Blogpost #3
In this respect, Jacques Derrida’s influential essay “Archive Fever: A Freudian Impression” undeniably takes us to task. Derrida argues therein that the death drive—i.e., what Freud (in the simplest of terms) calls our impulse to repeat, and to thereby resituate ourselves at the inflection points that cleave before from after—powers the mechanics of archivism, writing: “There is no archive without a place of consignation, without a technique of repetition, and without a certain exteriority. No archive without outside” (78). Derrida’s proposition that the archive is hypomnesic ipso facto is compelling as a matter of general principle, but becomes even more interesting when applied to another text assigned to us for this unit: excerpts from Lida Yusupova’s “Verdicts.”
The very premise of verbatim poetry makes complicated the ‘technique of repetition’ Derrida argues is central to archive: Married to repetition and reliant on subversion, antithesis is the crux of its aspiration to be at once both explicitly, unabashedly mimetic (in the clearest possible sense of the term, no less) and transformative. In my view, Yusupova’s work brings into sharp focus the wrinkles in Derrida’s junctures, and the finality of consignation, re-enactment, and exteriority. I found this to be especially true whilst reading her poem “he took a wooden stick and thrust it with force into her vagina,” which is drawn from a court case centred on the rape and murder of a pregnant woman. The text identifies three distinct places of consignation: the reshaping of the story into Yusupova’s poetry, the entry of the case into the public record, and the surrender of the incident itself to the court system. Interestingly, though the account her poetry gives of consent and violation pertains specifically to the case in question, her appropriation—in the most neutral possible sense—of the victims’ (and perpetrators’) stories for the purposes of cultural commentary raises questions to me about the consent of the document to be archived. Though her work is representative and defensive of them, the characters central to these court cases—especially and most obviously those whose deaths are described therein—did not consent to being used this way.
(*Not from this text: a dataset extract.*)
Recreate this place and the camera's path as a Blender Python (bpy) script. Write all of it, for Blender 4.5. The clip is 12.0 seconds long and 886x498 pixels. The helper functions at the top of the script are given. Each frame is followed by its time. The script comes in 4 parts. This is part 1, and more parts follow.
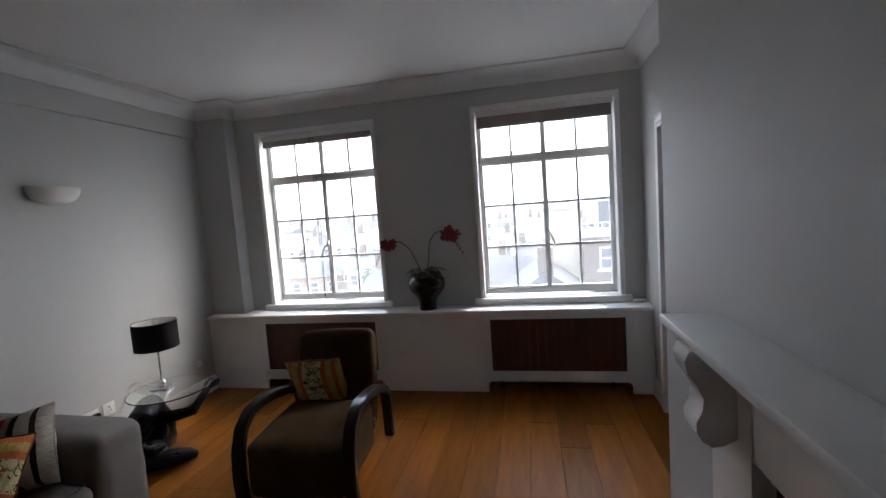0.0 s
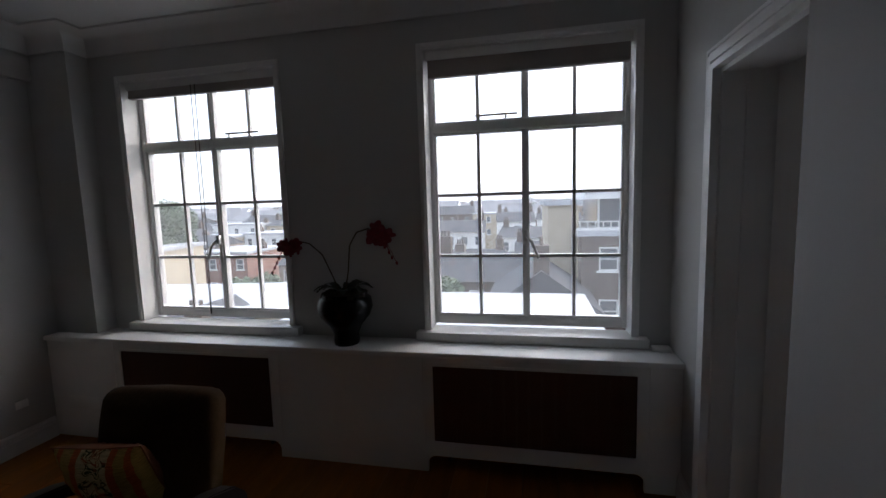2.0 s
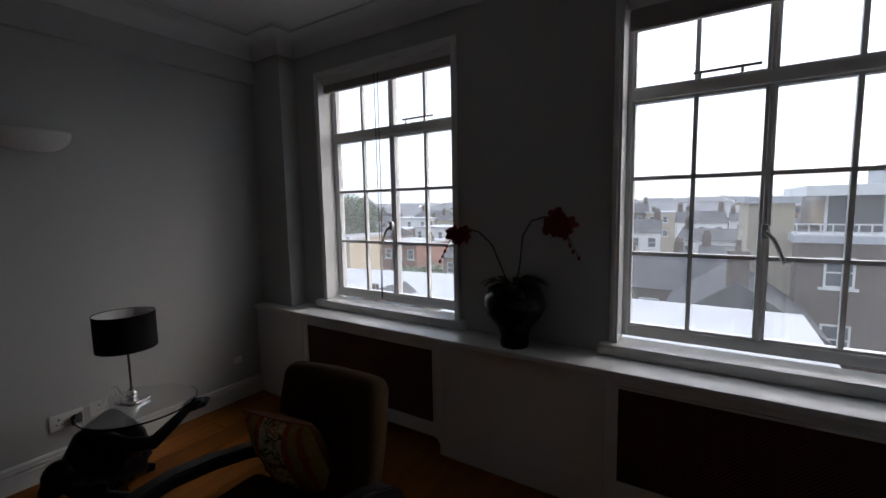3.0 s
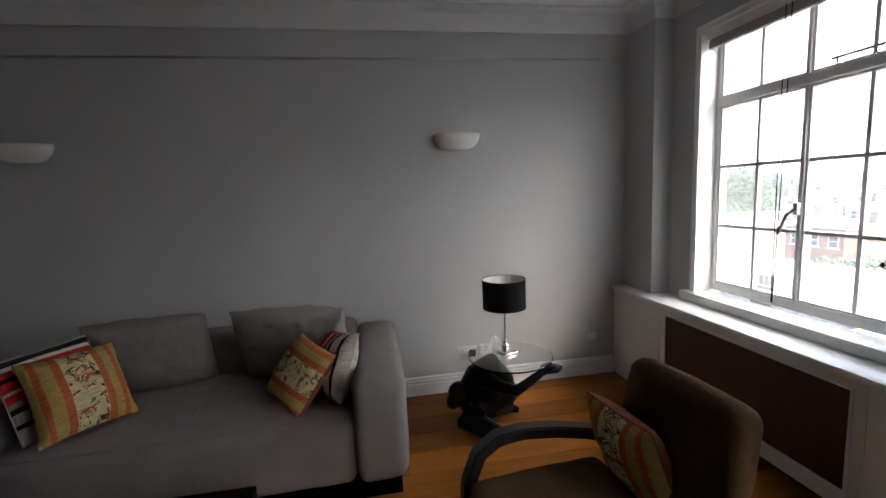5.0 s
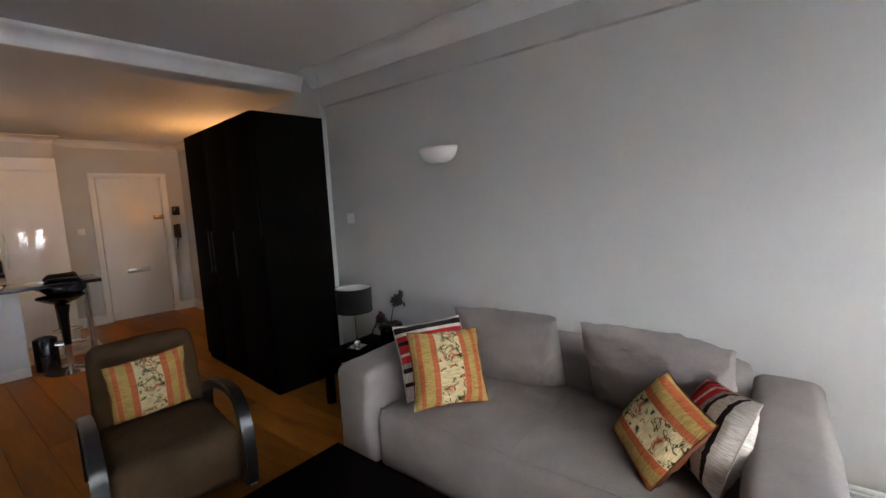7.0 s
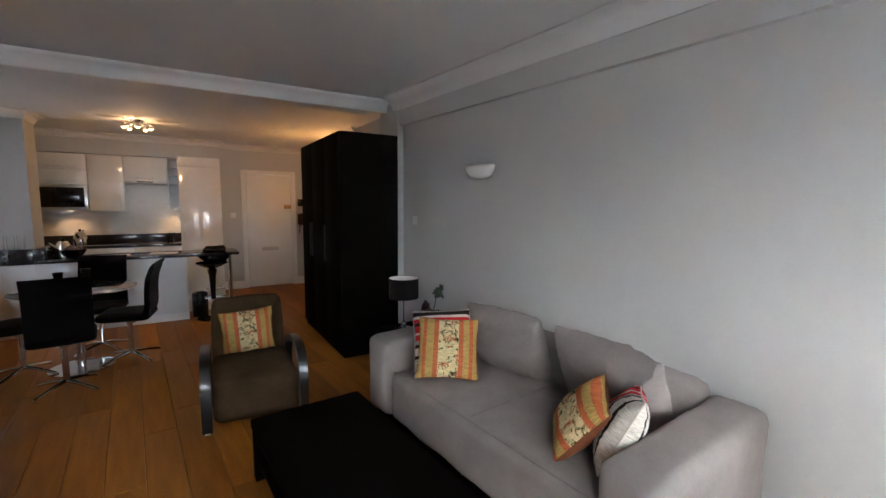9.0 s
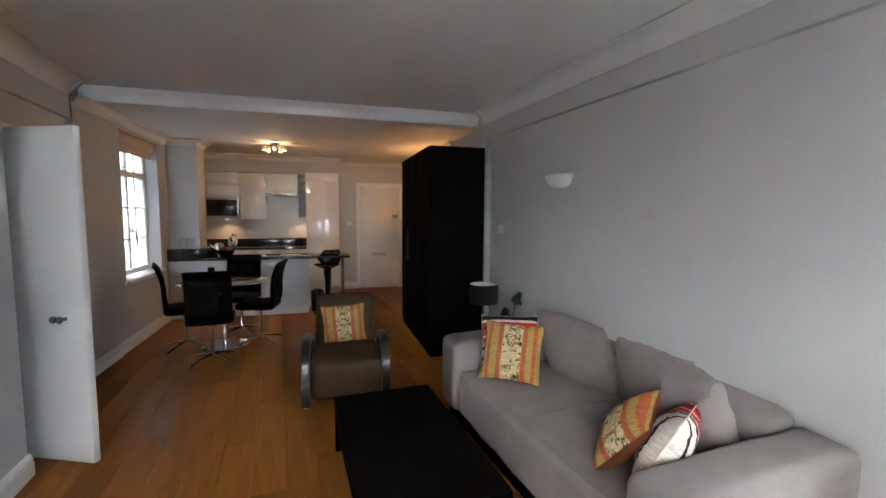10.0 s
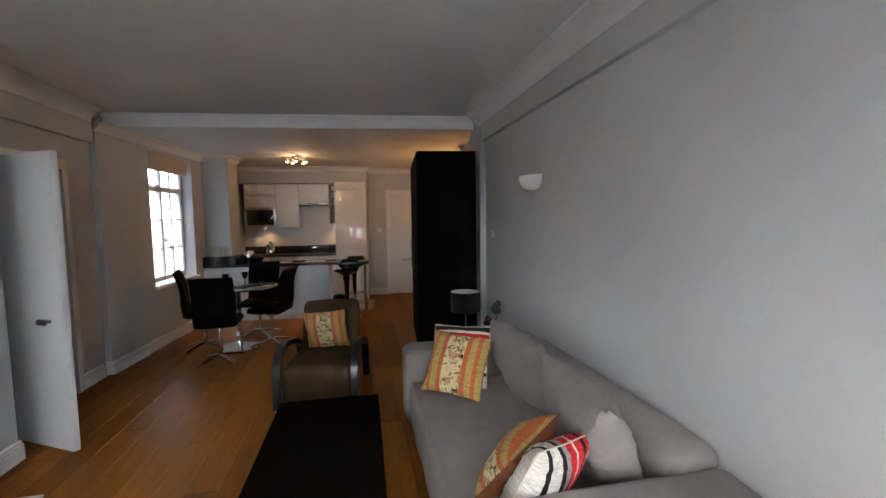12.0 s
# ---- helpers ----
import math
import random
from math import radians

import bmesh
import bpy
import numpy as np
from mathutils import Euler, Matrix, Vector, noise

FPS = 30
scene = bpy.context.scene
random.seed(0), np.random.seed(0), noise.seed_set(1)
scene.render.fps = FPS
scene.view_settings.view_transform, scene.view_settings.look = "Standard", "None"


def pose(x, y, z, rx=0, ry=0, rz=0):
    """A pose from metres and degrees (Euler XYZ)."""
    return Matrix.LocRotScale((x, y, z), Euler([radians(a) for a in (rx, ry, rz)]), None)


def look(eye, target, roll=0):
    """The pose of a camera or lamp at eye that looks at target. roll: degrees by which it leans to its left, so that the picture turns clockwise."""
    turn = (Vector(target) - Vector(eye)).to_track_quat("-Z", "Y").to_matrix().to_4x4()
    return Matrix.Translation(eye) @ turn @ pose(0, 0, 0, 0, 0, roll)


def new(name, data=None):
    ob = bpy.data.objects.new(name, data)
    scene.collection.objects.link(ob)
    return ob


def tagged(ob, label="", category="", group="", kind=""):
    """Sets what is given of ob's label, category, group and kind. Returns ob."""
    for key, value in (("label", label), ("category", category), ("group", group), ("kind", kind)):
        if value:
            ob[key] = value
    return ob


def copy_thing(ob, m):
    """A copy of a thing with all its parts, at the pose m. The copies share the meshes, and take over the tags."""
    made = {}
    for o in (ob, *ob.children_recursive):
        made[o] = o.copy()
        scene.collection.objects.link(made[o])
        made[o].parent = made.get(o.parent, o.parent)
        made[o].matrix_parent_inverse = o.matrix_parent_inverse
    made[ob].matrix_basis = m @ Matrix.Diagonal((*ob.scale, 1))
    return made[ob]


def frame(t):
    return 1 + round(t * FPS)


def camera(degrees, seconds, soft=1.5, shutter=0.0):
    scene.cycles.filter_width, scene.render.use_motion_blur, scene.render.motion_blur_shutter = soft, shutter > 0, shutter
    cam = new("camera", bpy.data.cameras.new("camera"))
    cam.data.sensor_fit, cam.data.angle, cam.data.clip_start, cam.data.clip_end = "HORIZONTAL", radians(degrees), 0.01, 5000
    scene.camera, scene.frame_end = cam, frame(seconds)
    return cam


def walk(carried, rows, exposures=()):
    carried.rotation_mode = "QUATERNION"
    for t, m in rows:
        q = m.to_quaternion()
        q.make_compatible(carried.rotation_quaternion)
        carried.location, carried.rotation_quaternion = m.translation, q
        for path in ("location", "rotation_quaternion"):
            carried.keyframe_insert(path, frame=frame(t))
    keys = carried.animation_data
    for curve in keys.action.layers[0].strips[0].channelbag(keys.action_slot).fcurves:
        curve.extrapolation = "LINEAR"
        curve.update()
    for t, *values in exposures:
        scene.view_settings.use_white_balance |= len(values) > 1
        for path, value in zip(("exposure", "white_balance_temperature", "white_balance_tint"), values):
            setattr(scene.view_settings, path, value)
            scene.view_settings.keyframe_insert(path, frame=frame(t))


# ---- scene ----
cam = camera(92.5, 12.0)
PATH = [
    (0, (0.57, 0.604, 1.504), (0.163, 2.555, 1.332), -4.1),
    (0.5, (0.639, 0.906, 1.509), (0.372, 2.882, 1.35), -4.6),
    (1, (0.779, 1.224, 1.494), (0.434, 3.186, 1.317), -3.3),
    (1.5, (0.792, 1.535, 1.49), (0.425, 3.495, 1.334), -2.0),
    (2, (0.736, 1.835, 1.478), (0.331, 3.782, 1.267), -1.7),
    (2.5, (0.651, 2.053, 1.484), (-0.165, 3.865, 1.265), -4.1),
    (3, (0.55, 2.085, 1.42), (-0.538, 3.752, 1.213), -1.1),
    (3.2, (0.535, 2.11, 1.42), (-0.69, 3.68, 1.206), -0.3),
    (4.8, (0.537, 2.223, 1.46), (-1.394, 2.667, 1.186), -2.7),
    (5, (0.506, 2.182, 1.448), (-1.45, 2.508, 1.186), -2.7),
    (5.5, (0.392, 2.073, 1.436), (-1.584, 2.09, 1.126), -2.0),
    (6, (0.223, 1.981, 1.427), (-1.72, 1.578, 1.174), -2.4),
    (6.5, (0.111, 1.937, 1.444), (-1.732, 1.187, 1.238), -3.4),
    (7, (0.009, 2.094, 1.462), (-1.556, 0.869, 1.238), -3.0),
    (7.2, (0.007, 2.151, 1.455), (-1.544, 0.908, 1.235), -2.1),
    (8.8, (0.001, 2.798, 1.524), (-1.316, 1.307, 1.316), -1.8),
    (9, (-0.065, 2.876, 1.523), (-1.244, 1.275, 1.312), 0.4),
    (9.5, (-0.171, 3.026, 1.546), (-1.188, 1.311, 1.395), -0.7),
    (10, (-0.239, 3.163, 1.519), (-0.956, 1.303, 1.349), 0.4),
    (10.5, (-0.359, 3.28, 1.533), (-0.986, 1.387, 1.374), -0.5),
    (11, (-0.602, 3.349, 1.541), (-1.07, 1.406, 1.459), -2.6),
    (11.5, (-0.854, 3.383, 1.545), (-1.228, 1.422, 1.417), -0.4),
    (12, (-1.055, 3.32, 1.531), (-1.454, 1.366, 1.382), -0.9),
]
walk(cam, [(t, look(eye, target, roll)) for t, eye, target, roll in PATH],
     exposures=[(0, 4.6, 5850, 9), (0.5, 4.35, 5850, 9), (1, 3.85, 5850, 9), (1.5, 3.5, 5850, 10), (2, 3.0, 5850, 10), (2.6, 2.6, 5850, 10), (3.2, 2.7, 5900, 10), (4.8, 4.25, 6000, 9), (5.1, 4.8, 6010, 9), (5.5, 5.4, 6020, 9), (6, 5.83, 6020, 8), (6.5, 6.17, 6000, 8), (7, 6.28, 5990, 8), (9, 6.23, 5920, 7), (10.5, 6.33, 5900, 7), (11.3, 6.38, 5900, 7), (12, 6.03, 5900, 7)])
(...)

Nor does the document consent to be wrested from its original context and reinserted into an archive, one which could arguably be called revisionist.
I do not say this to criticise by any means. Yusupova’s poetry is beautiful; the care she feels for the victims whose stories she reframes, and for whom her work seeks retroactive justice, is clear. So, too, is the value and beauty of the archive. In juxtaposing verbatim poetry against Derrida’s commentary on the archive, I point out only that documentation is inherently decontextualising—and that, for better or for worse, that which is documented is at the whims of the documentarian.